Hands up if you miss the Eau Rouge chicane from 1994…
— Glenn Freeman (@glennfreeman39) August 28, 2020
The most memorable was the installation of a chicane in the mighty Eau Rouge, with drivers dropped down to second gear for the left/right flick before heading up the hill.
Any race where a driver could run out of fuel but rejoin the race having topped up at a trackside petrol station has to qualify as unusual. That’s exactly what Cooper driver Jack Brabham did in the 1957 Pescara Grand Prix – the only time this 25.8km road course held a world championship race.
Famous for hosting the high-profile Coppa Acerbo races, Pescara was a late replacement on the 1957 world championship calendar after the Belgian and Dutch Grands Prix were cancelled due to high oil prices caused by the Suez Crisis.
The longest circuit ever to host a world championship race, this was a throwback to the pioneering years of road racing.
Searing heat, a bumpy track surface that fell apart, branded a joke by several drivers – the one and only Dallas Grand Prix is not fondly remembered by Formula 1.
One of a spate of American city tracks that cropped up in this era, following Las Vegas and preceding Detroit and Phoenix, it was at least relatively quick for a street circuit and even drew a rare mistake out of Alain Prost.
Worst of all, it was clear that there were going to be big problems in the grand prix, with a Can-Am race the day before tearing up the track surface. Emergency resurfacing didn’t help and plenty of drivers were caught out by the track as it broke up on race day.
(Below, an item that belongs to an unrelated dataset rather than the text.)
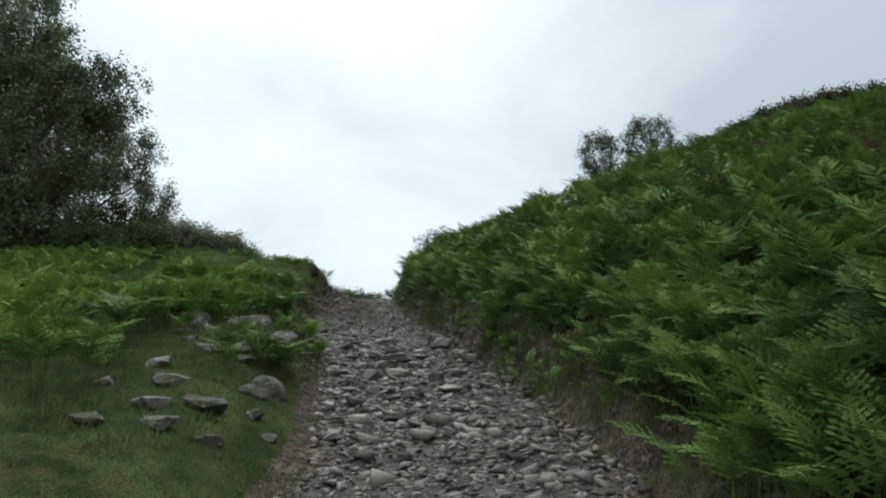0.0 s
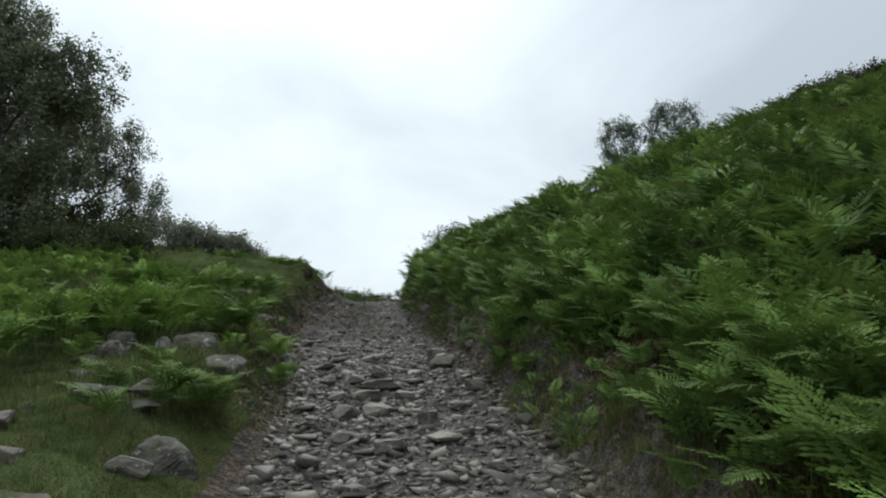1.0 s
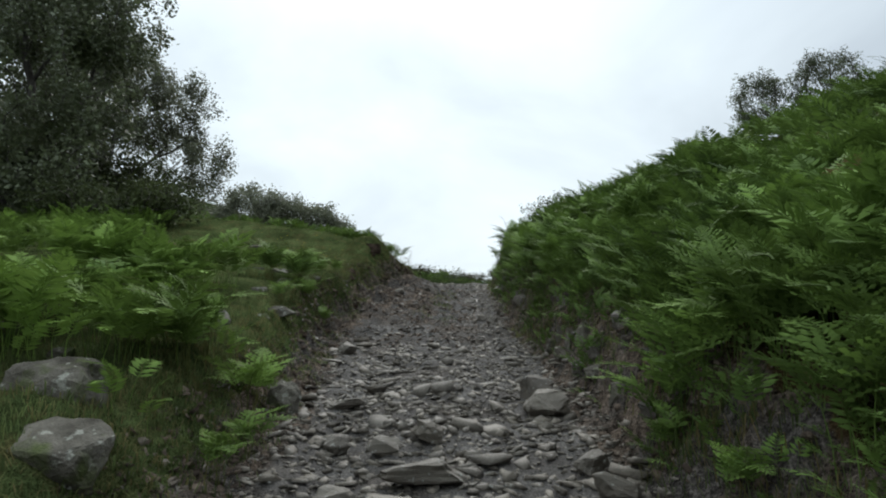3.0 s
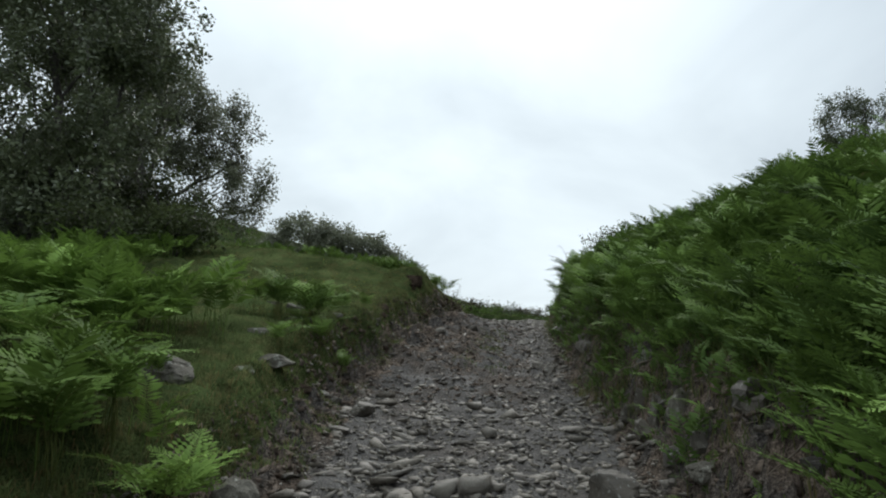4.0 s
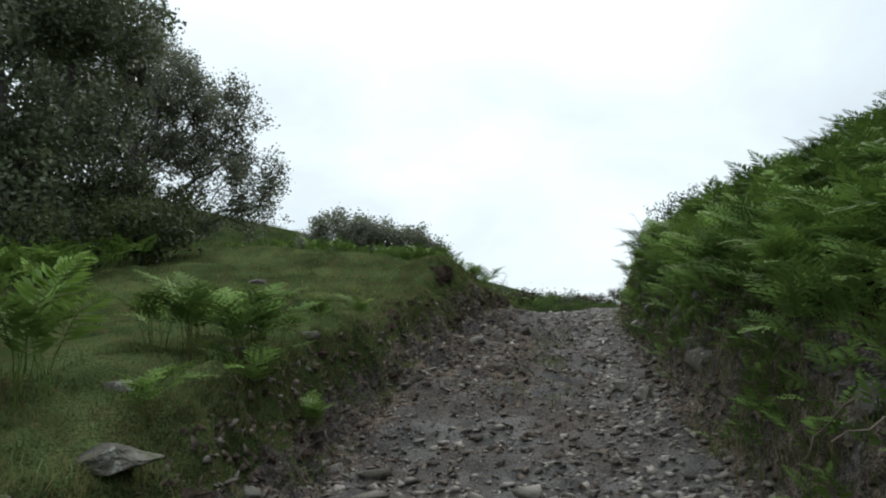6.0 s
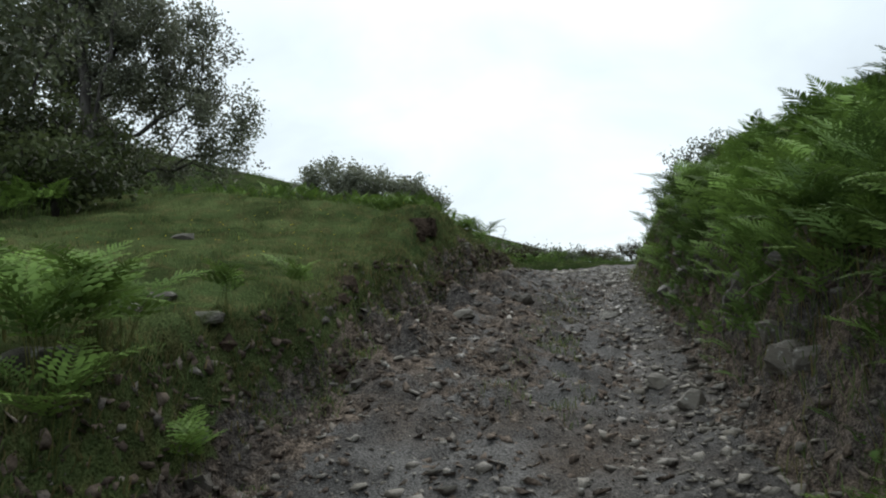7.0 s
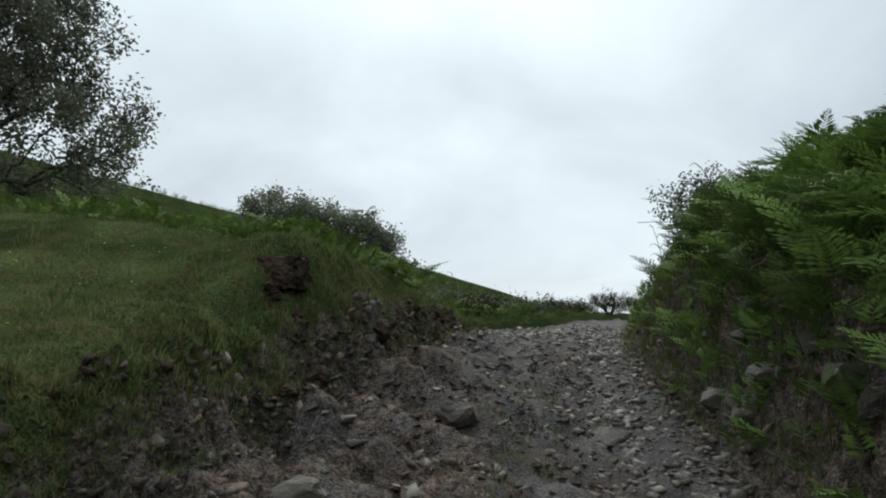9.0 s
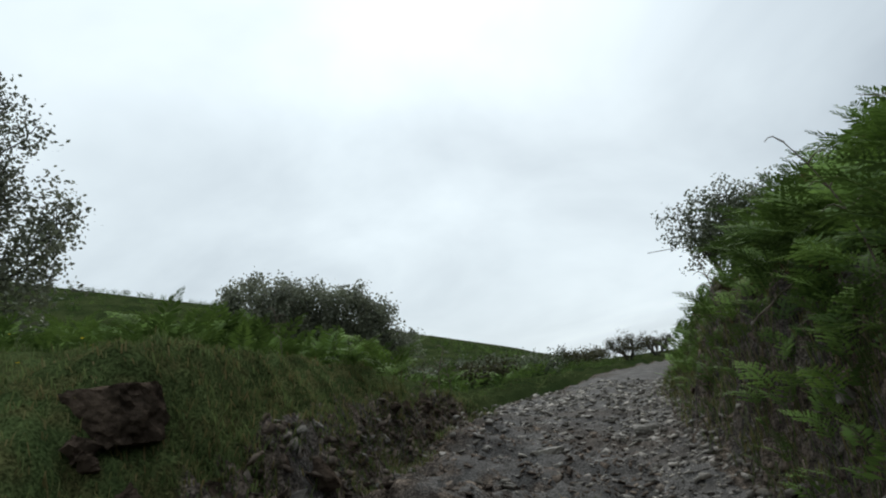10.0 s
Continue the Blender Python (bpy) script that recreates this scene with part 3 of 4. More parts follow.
# a lowered tint gives these fronds the shade of the bracken above them
bracken_field("bracken_foot", "low bracken fronds at the foot of the bank, tinted dark for shade", 330, FRONDS_SIDE,
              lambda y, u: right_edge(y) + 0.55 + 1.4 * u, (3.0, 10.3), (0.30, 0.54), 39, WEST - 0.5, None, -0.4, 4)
bracken_field("bracken_slope", "green bracken covering the hillside", 1020, FRONDS_MID,
              lambda y, u: right_edge(y) + 4.2 + 11.0 * u ** 1.2, (1.5, 42), (0.75, 1.2), 32, WEST - 0.5)
bracken_field("bracken_hilltop", "distant green bracken on the upper hillside", 1100, FRONDS_FAR,
              lambda y, u: right_edge(np.minimum(y, 40)) + 13 + 32 * u ** 1.3, (2, 75), (0.7, 1.1), 33, WEST - 0.5, off_knoll)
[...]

After the 1984 one-off, F1 never returned to this most odd of street circuits.
If the Bahrain Outer Circuit counts as an ‘almost oval’, then surely the Reims circuit that was an irregular host of the French Grand Prix in the early years of the world championship was the trailblazer for that status.
Perhaps more tri-oval than oval with straights of just over two kilometres, it was a super-fast circuit with a couple of slow corners that produced some legendary slipstreaming battles – most famously between Mike Hawthorn and Juan-Manuel Fangio in 1953.
Reims eventually fell into disuse, a victim of financial troubles, after hosting 11 world championship races.
The Green Hell is the iconic road circuit, 22.8 kilometres of the most challenging road course in the world. It’s scarcely credible that grand prix cars raced here until the last German Grand Prix on the Nordschleife in 1976, when Niki Lauda’s accident proved it was no longer suitable for Formula 1 cars.
Curiously, this great ‘natural’ road course was entirely man-made, built as a proving ground and race circuit in the 1920s. Tree-lined, undulating and fearsomely fast, it was a work of design genius and some of the greatest feats in grand prix racing happened here.
Juan Manuel Fangio’s charge to win for Maserati in 1957 and Jackie Stewart’s dominance in the wet in 1968 are ranked among the very greatest victories at a circuit where triumph flirted with tragedy all too often.